Firstly, student loans get a bad rap. Still, they're how America pays for college and other college tuition funding sources. How America Pays for College chart
As you can see, families aren't paying for college with only student loans. It may not be the wisest investment if that's your first-choice option for "affording" a particular college. Student loans should be used as a last resort after all other funding options (scholarships, financial aid, college savings plans) have been exhausted.

How will the student loans be repaid?

After graduation, borrowers have a six- to nine-month grace period, during which student loans do not have to be paid back. This enables borrowers to find employment after college, get settled into a routine, establish a budget, and then begin paying down student loan debt.
Parent PLUS loans, however, do not have a six-month grace period. This is because the federal government has lent the money to the parents, who have had to prove they are employed and have good credit before borrowing. It is assumed that they can begin repaying the loans immediately. However, there are exceptions for those going through undue financial circumstances. The application process typically involves submitting a loan application, providing financial information, and agreeing to the terms and conditions of the loan.

Who will be responsible for repaying student loans?

It is assumed that parents will repay the loans for private parent loans for college and federally-funded parent loans. However, children can work out with their parents, who will actually make those payments. In some cases, students and parents agree they will borrow in the parent's names. However, after graduation, children would then pay their parents for the student loan payments each month. It's up to each family to figure out what works for them before applying for student loans to pay for college.

Parent's Guide to Student Loans

Like students, parents have options for borrowing money to pay for college.
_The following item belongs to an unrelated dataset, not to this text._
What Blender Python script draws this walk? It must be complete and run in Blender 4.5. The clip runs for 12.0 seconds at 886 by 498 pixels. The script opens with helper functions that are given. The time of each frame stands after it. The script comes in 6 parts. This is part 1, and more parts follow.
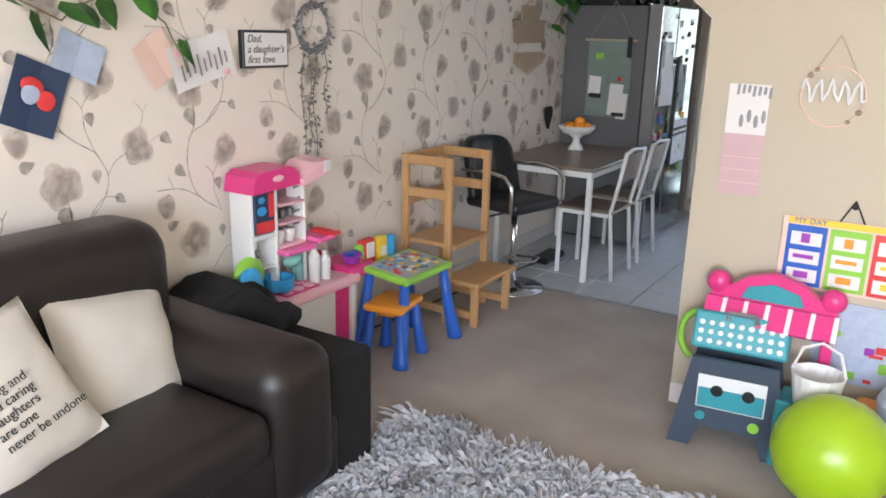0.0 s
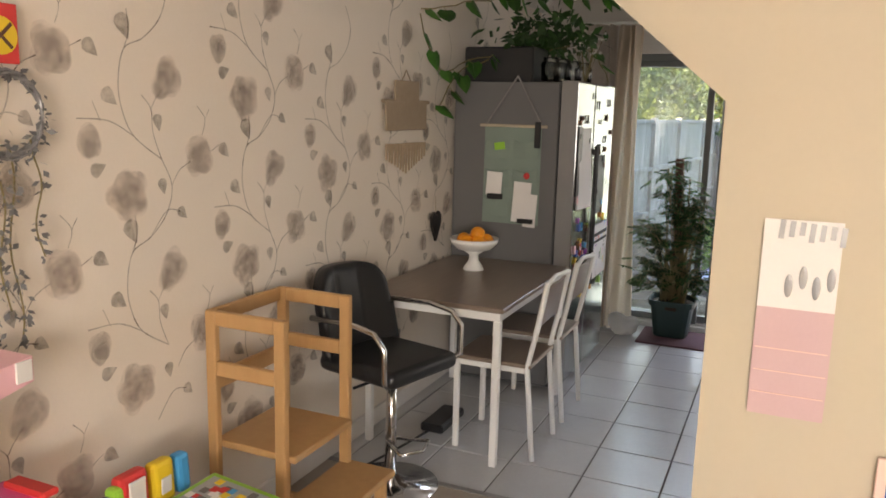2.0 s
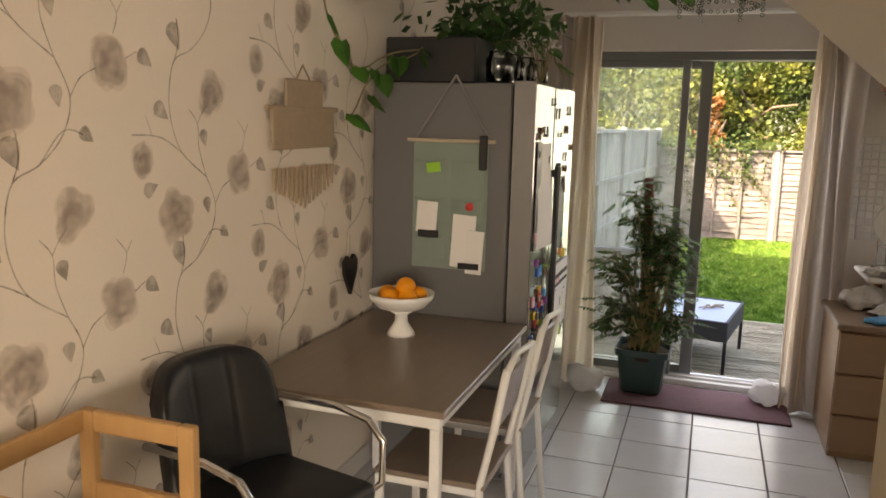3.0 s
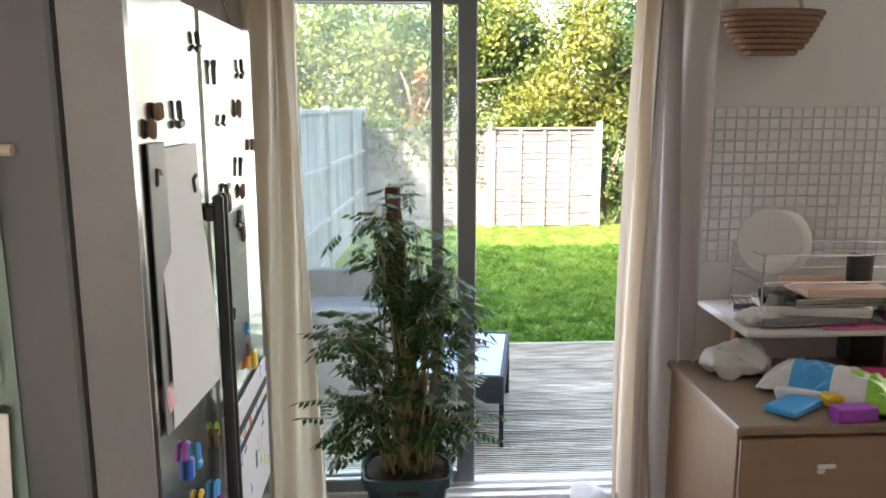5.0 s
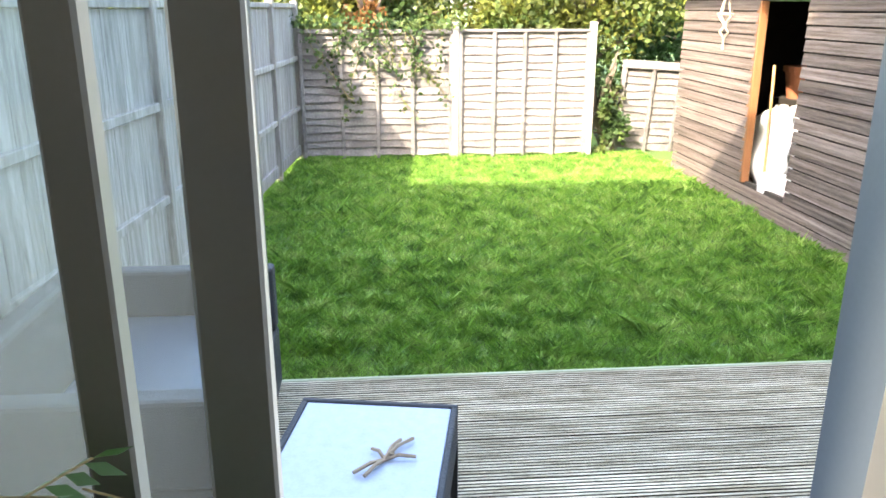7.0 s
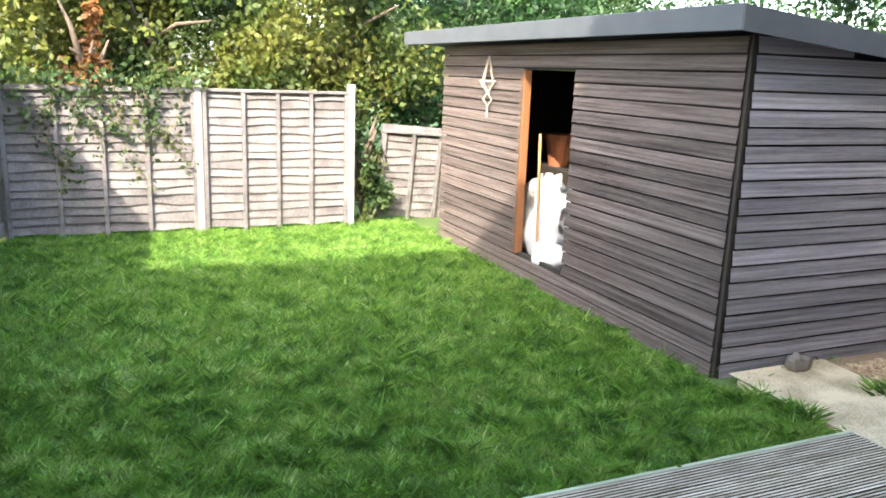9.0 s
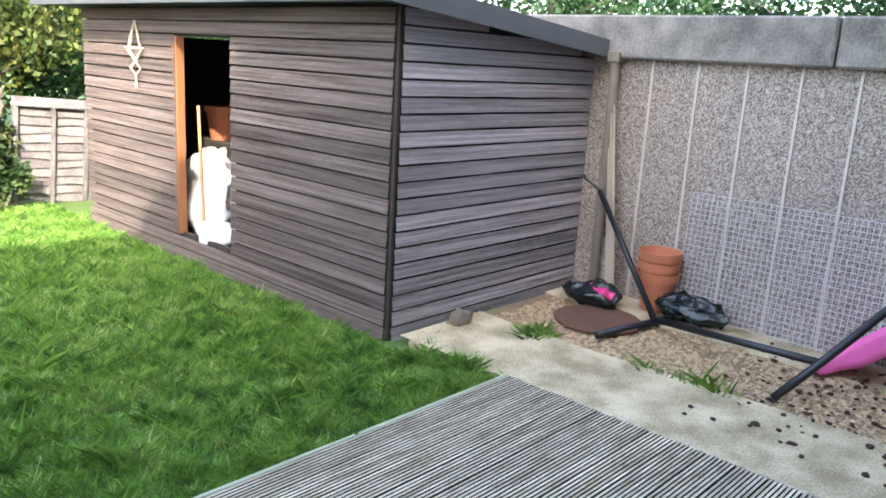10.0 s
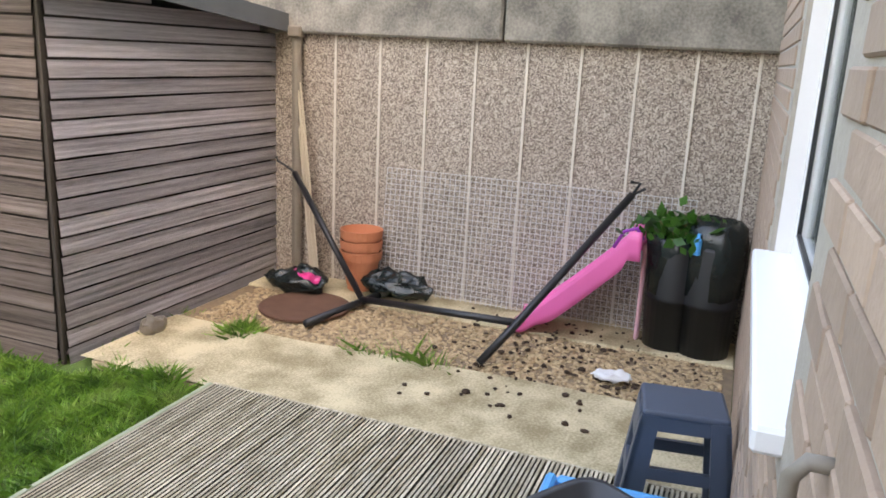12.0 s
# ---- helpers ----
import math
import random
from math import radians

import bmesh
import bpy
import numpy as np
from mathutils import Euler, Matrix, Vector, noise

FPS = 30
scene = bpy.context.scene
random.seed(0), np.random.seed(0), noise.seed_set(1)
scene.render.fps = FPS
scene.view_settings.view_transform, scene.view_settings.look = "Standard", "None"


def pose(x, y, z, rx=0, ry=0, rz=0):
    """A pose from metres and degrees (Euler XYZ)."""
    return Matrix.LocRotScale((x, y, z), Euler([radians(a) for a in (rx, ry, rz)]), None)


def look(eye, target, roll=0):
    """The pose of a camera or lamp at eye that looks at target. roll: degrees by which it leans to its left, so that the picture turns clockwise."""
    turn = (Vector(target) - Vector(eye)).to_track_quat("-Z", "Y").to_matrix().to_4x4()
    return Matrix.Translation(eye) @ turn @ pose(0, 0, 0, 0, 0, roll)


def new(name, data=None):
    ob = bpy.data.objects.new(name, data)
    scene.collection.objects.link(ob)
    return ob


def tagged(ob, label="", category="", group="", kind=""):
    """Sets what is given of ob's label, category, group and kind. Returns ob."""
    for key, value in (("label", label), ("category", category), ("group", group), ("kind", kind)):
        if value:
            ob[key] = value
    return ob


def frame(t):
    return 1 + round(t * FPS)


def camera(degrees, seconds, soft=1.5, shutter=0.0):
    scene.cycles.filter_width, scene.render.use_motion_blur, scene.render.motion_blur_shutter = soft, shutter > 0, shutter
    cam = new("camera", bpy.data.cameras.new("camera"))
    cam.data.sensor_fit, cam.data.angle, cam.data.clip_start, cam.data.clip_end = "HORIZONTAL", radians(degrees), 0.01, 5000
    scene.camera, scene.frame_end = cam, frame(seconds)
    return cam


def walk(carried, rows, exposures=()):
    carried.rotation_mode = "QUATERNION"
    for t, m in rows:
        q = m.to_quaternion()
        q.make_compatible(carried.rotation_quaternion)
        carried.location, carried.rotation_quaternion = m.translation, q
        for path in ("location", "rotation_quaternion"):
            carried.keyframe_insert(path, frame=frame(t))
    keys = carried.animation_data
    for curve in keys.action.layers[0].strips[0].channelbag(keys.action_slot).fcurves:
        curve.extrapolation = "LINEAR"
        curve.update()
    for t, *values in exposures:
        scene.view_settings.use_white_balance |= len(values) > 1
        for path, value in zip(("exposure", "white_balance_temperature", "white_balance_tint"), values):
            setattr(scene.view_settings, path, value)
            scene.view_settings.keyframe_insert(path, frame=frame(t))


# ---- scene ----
# ---- camera and walk ----
cam = camera(59.4, 12.0, soft=1.7)
METRES, EYE, TURN = 8.0, 1.5, 31.9
ROWS = [
    (0.0, 0.0, 0.0, 0.0, 0.38, -15.69, -1.37),
    (0.5, 0.004, 0.023, 0.0021, -2.53, -14.82, -1.06),
    (1.0, 0.0013, 0.0757, 0.0088, -5.75, -11.5, -0.4),
    (1.5, 0.011, 0.1286, 0.0079, -7.34, -9.67, -0.8),
    (2.0, 0.0238, 0.1891, 0.0044, -7.84, -10.08, -1.44),
    (2.5, 0.037, 0.2544, 0.0059, -9.88, -9.9, -1.67),
    (4.5, 0.1107, 0.4962, 0.0043, -28.18, -8.83, -0.09),
    (5.0, 0.1478, 0.5474, 0.0029, -35.02, -10.43, 0.08),
    (5.5, 0.1978, 0.5933, -0.0026, -37.5, -14.39, 0.3),
    (6.0, 0.2444, 0.6464, -0.0081, -38.04, -17.91, 0.06),
    (6.5, 0.2941, 0.6956, -0.0075, -36.49, -18.19, -0.09),
    (8.5, 0.3889, 0.8360, -0.0011, -42.53, -11.83, -1.0),
    (9.0, 0.3892, 0.8345, -0.0034, -55.01, -12.9, -2.05),
    (9.5, 0.3934, 0.8314, -0.0056, -67.35, -13.56, -2.91),
    (10.0, 0.4079, 0.8313, -0.007, -78.5, -13.65, -3.27),
    (10.5, 0.4270, 0.8340, -0.0099, -87.67, -14.53, -2.99),
    (11.0, 0.4359, 0.8310, -0.0178, -94.66, -16.95, -3.24),
    (11.5, 0.4368, 0.8288, -0.0167, -99.15, -17.35, -3.47),
    (12.0, 0.4380, 0.8259, -0.0075, -100.59, -14.11, -2.77),
]
EXPOSURES = [(0.0, 3.6, 6100, 13), (1.5, 3.6, 6600, 16), (2.1, 3.55, 8300, 18), (2.5, 3.55, 9800, 19), (2.7, 3.55, 9800, 19), (4.3, 4.2, 7600, 15), (5.5, 4.1, 7400, 13), (6.5, 4.05, 7400, 10), (8.3, 3.2, 7200, 7), (9.5, 3.25, 6600, 10), (10.5, 3.35, 6700, 12), (12.0, 3.4, 8900, 15)]
walk(cam, [(t, pose(0, 0, EYE, 0, 0, TURN) @ pose(METRES * x, METRES * y, METRES * z, 90 + pitch, roll, yaw)) for t, x, y, z, yaw, pitch, roll in ROWS], EXPOSURES)

# ---- world, sun, sky fill lamps ----
world = bpy.data.worlds.new("sky")
scene.world = world
world.use_nodes = True
wn = world.node_tree
sky = wn.nodes.new("ShaderNodeTexSky")
sky.sky_type = "NISHITA"
sky.sun_disc = False
sky.sun_elevation, sky.sun_rotation = radians(36.4), radians(219.2)
wn.links.new(sky.outputs[0], wn.nodes["Background"].inputs[0])
wn.nodes["Background"].inputs[1].default_value = 0.15
sky.dust_density = 3.0
sun_data = bpy.data.lights.new("sun", "SUN")
sun_data.energy, sun_data.angle, sun_data.color = 1.2, radians(0.5), (1.0, 0.93, 0.82)
sun = new("sun", sun_data)
sun.matrix_world = look((-8.55, -10.5, 10), (0, 0, 0))


def sky_fill_light(x, y, z, w, h, power, ahead):
    d = bpy.data.lights.new("sky_fill_light", "AREA")
    d.shape, d.size, d.size_y, d.energy, d.color = "RECTANGLE", w, h, power, (0.93, 0.97, 1.0)
    ob = new("sky_fill_light", d)
    ob.matrix_world = look((x, y, z), ahead)
    return ob


# Lamps added in the openings, standing in for skylight that enters the rooms.
sky_fill_light(0.8, -2.25, 1.45, 2.6, 1.3, 14, (0.8, 0, 1.35))
sky_fill_light(1.4, 7.0, 1.45, 1.4, 0.9, 1.3, (1.4, 5, 1.2))
sky_fill_light(-1.1, 7.24, 1.0, 1.3, 1.8, 1.2, (-1.1, 5, 0.9))


# ---- materials ----
def nodes_of(name):
    m = bpy.data.materials.new(name)
    m.use_nodes = True
    return m, m.node_tree.nodes, m.node_tree.links, m.node_tree.nodes["Principled BSDF"]


def surface(name, a, b=None, rough=0.6, metal=0.0, scale=8.0, stretch=(1, 1, 1), bump=0.1, fine=120.0, spread=0.0, coat=0.0, amount=0.8, world_space=False):
    """Two colours mixed by a coarse and a fine grain, with relief; spread: how much pieces differ from one another."""
    m, n, l, p = nodes_of(name)
    b = b or tuple(c * 0.8 for c in a)
    co = n.new("ShaderNodeTexCoord")
    mp = n.new("ShaderNodeMapping")
    mp.inputs["Scale"].default_value = stretch
    info = n.new("ShaderNodeObjectInfo")
    add = n.new("ShaderNodeVectorMath")
    add.operation = "ADD"
    sc = n.new("ShaderNodeMath")
    sc.operation = "MULTIPLY"
    sc.inputs[1].default_value = 37.0 if spread else 0.0
    l.new(info.outputs["Random"], sc.inputs[0])
    if world_space:
        geo = n.new("ShaderNodeNewGeometry")
        l.new(geo.outputs["Position"], add.inputs[0])
    else:
        l.new(co.outputs["Object"], add.inputs[0])
    l.new(sc.outputs[0], add.inputs[1])
    l.new(add.outputs[0], mp.inputs[0])
    t1, t2 = n.new("ShaderNodeTexNoise"), n.new("ShaderNodeTexNoise")
    t1.inputs["Scale"].default_value, t1.inputs["Detail"].default_value = scale, 4
    t2.inputs["Scale"].default_value, t2.inputs["Detail"].default_value = fine, 3
    for t in (t1, t2):
        l.new(mp.outputs[0], t.inputs["Vector"])
    mixf = n.new("ShaderNodeMath")
    mixf.operation = "ADD"
    h1, h2 = n.new("ShaderNodeMath"), n.new("ShaderNodeMath")
    h1.operation = h2.operation = "MULTIPLY"
    h1.inputs[1].default_value, h2.inputs[1].default_value = 0.65, 0.35
    l.new(t1.outputs["Fac"], h1.inputs[0]), l.new(t2.outputs["Fac"], h2.inputs[0])
    l.new(h1.outputs[0], mixf.inputs[0]), l.new(h2.outputs[0], mixf.inputs[1])
    ramp = n.new("ShaderNodeMapRange")
    ramp.inputs[1].default_value, ramp.inputs[2].default_value = 0.5 - 0.25 / max(amount, 0.1), 0.5 + 0.25 / max(amount, 0.1)
    l.new(mixf.outputs[0], ramp.inputs[0])
    mix = n.new("ShaderNodeMix")
    mix.data_type = "RGBA"
    mix.inputs[6].default_value, mix.inputs[7].default_value = (*b, 1), (*a, 1)
    l.new(ramp.outputs[0], mix.inputs[0])
    out = mix.outputs[2]
    if spread:
        hsv = n.new("ShaderNodeHueSaturation")
        v = n.new("ShaderNodeMapRange")
        v.inputs[3].default_value, v.inputs[4].default_value = 1 - spread, 1 + spread
        l.new(info.outputs["Random"], v.inputs[0])
        l.new(v.outputs[0], hsv.inputs["Value"])
        l.new(out, hsv.inputs["Color"])
        out = hsv.outputs[0]
    l.new(out, p.inputs["Base Color"])
    p.inputs["Roughness"].default_value, p.inputs["Metallic"].default_value = rough, metal
    p.inputs["Coat Weight"].default_value = coat
    if bump:
        bp = n.new("ShaderNodeBump")
        bp.inputs["Strength"].default_value, bp.inputs["Distance"].default_value = bump, 0.01
        l.new(mixf.outputs[0], bp.inputs["Height"])
        l.new(bp.outputs[0], p.inputs["Normal"])
    return m


def leafy(name, cols, scale=1.2, rough=0.55):
    """Leaves: the hue drifts over the crown and from leaf to leaf, and light shines through a little."""
    m, n, l, p = nodes_of(name)
    geo = n.new("ShaderNodeNewGeometry")
    t = n.new("ShaderNodeTexNoise")
    t.inputs["Scale"].default_value, t.inputs["Detail"].default_value = scale, 5
    l.new(geo.outputs["Position"], t.inputs["Vector"])
    r = n.new("ShaderNodeValToRGB")
    e = r.color_ramp.elements
    e[0].position, e[1].position = 0.3, 0.72
    e[0].color, e[1].color = (*cols[0], 1), (*cols[-1], 1)
    for i, c in enumerate(cols[1:-1]):
        k = e.new(0.3 + 0.42 * (i + 1) / (len(cols) - 1))
        k.color = (*c, 1)
    l.new(t.outputs["Fac"], r.inputs[0])
    hsv = n.new("ShaderNodeHueSaturation")
    v = n.new("ShaderNodeMapRange")
    v.inputs[3].default_value, v.inputs[4].default_value = 0.6, 1.35
    l.new(geo.outputs["Random Per Island"], v.inputs[0])
    l.new(v.outputs[0], hsv.inputs["Value"])
    l.new(r.outputs[0], hsv.inputs["Color"])
    l.new(hsv.outputs[0], p.inputs["Base Color"])
    p.inputs["Roughness"].default_value = rough
    tr = n.new("ShaderNodeBsdfTranslucent")
    l.new(hsv.outputs[0], tr.inputs[0])
    ms = n.new("ShaderNodeMixShader")
    ms.inputs[0].default_value = 0.35
    l.new(p.outputs[0], ms.inputs[1]), l.new(tr.outputs[0], ms.inputs[2])
    l.new(ms.outputs[0], n["Material Output"].inputs[0])
    return m


def see_through(name, gloss=0.08, tint=(0.93, 0.97, 0.96), haze=0.0):
    """Clear glass; the last argument scatters light, painting in the pane's reflected haze."""
    m, n, l, p = nodes_of(name)
    tr, gl, ms, fr = n.new("ShaderNodeBsdfTransparent"), n.new("ShaderNodeBsdfGlossy"), n.new("ShaderNodeMixShader"), n.new("ShaderNodeFresnel")
    tr.inputs[0].default_value = (*tint, 1)
    gl.inputs["Roughness"].default_value = 0.02
    fr.inputs[0].default_value = 1.3 + gloss * 3
    l.new(fr.outputs[0], ms.inputs[0])
    l.new(tr.outputs[0], ms.inputs[1]), l.new(gl.outputs[0], ms.inputs[2])
    out = ms
    if haze:
        tl, md = n.new("ShaderNodeBsdfTranslucent"), n.new("ShaderNodeMixShader")
        tl.inputs[0].default_value = (0.9, 0.9, 0.84, 1)
        geo, t, mr = n.new("ShaderNodeNewGeometry"), n.new("ShaderNodeTexNoise"), n.new("ShaderNodeMapRange")
        t.inputs["Scale"].default_value, t.inputs["Detail"].default_value = 3.0, 5
        l.new(geo.outputs["Position"], t.inputs["Vector"])
        mr.inputs[1].default_value, mr.inputs[2].default_value = 0.3, 0.7
        mr.inputs[3].default_value, mr.inputs[4].default_value = haze * 0.6, haze * 1.4
        l.new(t.outputs["Fac"], mr.inputs[0]), l.new(mr.outputs[0], md.inputs[0])
        l.new(ms.outputs[0], md.inputs[1]), l.new(tl.outputs[0], md.inputs[2])
        out = md
    l.new(out.outputs[0], n["Material Output"].inputs[0])
    return m


def sheer(name, colour, through_share, weave=400.0):
    """Cloth that lets light through: curtains, netting, tissue."""
    m, n, l, p = nodes_of(name)
    p.inputs["Base Color"].default_value = (*colour, 1)
    p.inputs["Roughness"].default_value = 0.9
    co, t = n.new("ShaderNodeTexCoord"), n.new("ShaderNodeTexNoise")
    t.inputs["Scale"].default_value = weave
    l.new(co.outputs["Object"], t.inputs["Vector"])
    bp = n.new("ShaderNodeBump")
    bp.inputs["Strength"].default_value = 0.15
    l.new(t.outputs["Fac"], bp.inputs["Height"])
    l.new(bp.outputs[0], p.inputs["Normal"])
    tr, ms = n.new("ShaderNodeBsdfTranslucent"), n.new("ShaderNodeMixShader")
    tr.inputs[0].default_value = (*colour, 1)
    ms.inputs[0].default_value = through_share
    l.new(p.outputs[0], ms.inputs[1]), l.new(tr.outputs[0], ms.inputs[2])
    l.new(ms.outputs[0], n["Material Output"].inputs[0])
    return m


def print_ink(name, colour, cover):
    """Watercolour print on paper: uneven ink that lets the paper show."""
    m, n, l, p = nodes_of(name)
    p.inputs["Base Color"].default_value = (*colour, 1)
    p.inputs["Roughness"].default_value = 0.7
    geo, t, mr = n.new("ShaderNodeNewGeometry"), n.new("ShaderNodeTexNoise"), n.new("ShaderNodeMapRange")
    t.inputs["Scale"].default_value, t.inputs["Detail"].default_value = 34, 5
    l.new(geo.outputs["Position"], t.inputs["Vector"])
    mr.inputs[1].default_value, mr.inputs[2].default_value = 0.3, 0.7
    mr.inputs[3].default_value, mr.inputs[4].default_value = cover * 0.35, cover
    l.new(t.outputs["Fac"], mr.inputs[0])
    tr, ms = n.new("ShaderNodeBsdfTransparent"), n.new("ShaderNodeMixShader")
    l.new(mr.outputs[0], ms.inputs[0])
    l.new(tr.outputs[0], ms.inputs[1]), l.new(p.outputs[0], ms.inputs[2])
    l.new(ms.outputs[0], n["Material Output"].inputs[0])
    return m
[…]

The most significant choice is securing private parent loans or federal Parent PLUS loans to help their child pay for school. Private parent loans are offered by private lenders and typically require a credit check, while federal Parent PLUS loans are offered by the government and require a current student FAFSA.

Private Parent Loans for College

Many private lenders provide student loans to students and private parent loans for college. Fastweb can help you find private student-loan lenders. You can also ask your college about its preferred lender list. This list includes lenders the college works with or has worked with. These lenders already have an established relationship with the school or university.

Parent PLUS Loans

It is recommended that you always borrow federal loans first, and that includes Parent PLUS Loans. These loans have historically lower interest rates than private student lenders. However, you should shop around to see if and who is offering better student loan interest rates. Unless you request a deferment on a Parent PLUS Loan, you will be required to begin making payments once the loan is fully distributed. You must have a FAFSA (Free Application for Federal Student Aid) on file before applying. The FAFSA is a crucial step in the financial aid process, as it determines your eligibility for federal student aid, including loans. The maximum amount you can borrow is the cost of attendance at your child's college, less any aid they receive. Parent PLUS Loans are eligible for the Public Service Loan Forgiveness Program (PSLF), if they're consolidated and being repaid with an Income-Contingent Repayment (ICR) plan, according to the Office of Federal Student Aid.

Other Considerations for Parent Loans for College

Applying for private parent loans for college is not a decision that should be entered into lightly. Parents, guardians, and their children should havefinancial aid conversations before the college search begins to discuss who is paying for college and what type of college they can realistically afford. Student loans should also be used as a last resort. Exhaust these options before submitting a loan application:
  1. Scholarship and Grants
  2. Financial Aid
  3. College Savings Plans
  4. Part-Time Jobs and Paid Internships
  5. Education Tax Benefits
Remember that your child can apply for scholarships in high school and college. Don't limit the scholarship search to the junior and senior year of high school, and always use Fastweb to help the scholarship search go more quickly and smoothly. There are a few other considerations to make before applying for private loans:

Can You Get a Parent Loan with Bad Credit?

Many assume that there are not student loans for parents with bad credit; however, there are things that parents can do to qualify despite their credit history. First, parents can have a co-signer, or endorser, who agrees to repay the student loan if they cannot at any point. This may be the student's grandparents or any other adult with a good credit history willing to help in this way. Suppose a parent has a bad credit history due to specific circumstances that no longer threaten their financial livelihood. In that case, they can make a case to the U.S. Department of Education or private lender for their present qualifications. You must provide documentation of the extenuating circumstances and proof that they will not impact your ability to repay the loans.

Cosigning Your Child's Student Loans

Finally, parents may not want to borrow money to pay for college. Instead, they may insist that their child take out student loans independently, which is their prerogative. However, parents will still very likely have to co-sign their child's student loans, meaning they are just as responsible for the student loan debt if their child stops making their monthly payments. Because their children don't have an extensive credit history, they will not qualify for private student loans independently. Again, parents and their children should have frank discussions about who is paying for college as well as who is responsible for student loan debt after graduation. By having these conversations sooner rather than later, families are better equipped to pay for college. These conversations may center around how to pay for college without loans. In that case, students will have to aggressively pursue the scholarship search or take on a part-time job that provides employer tuition assistance. They may also need to attend a lower-cost community college for two years before transferring to a four-year college or university. Families can also accept that if their child wants to go to a particular college or university, requiring them to take out student or parent loans for college, it's a sacrifice they must all be willing to make: Parents must borrow in their name or act as co-signers for their child.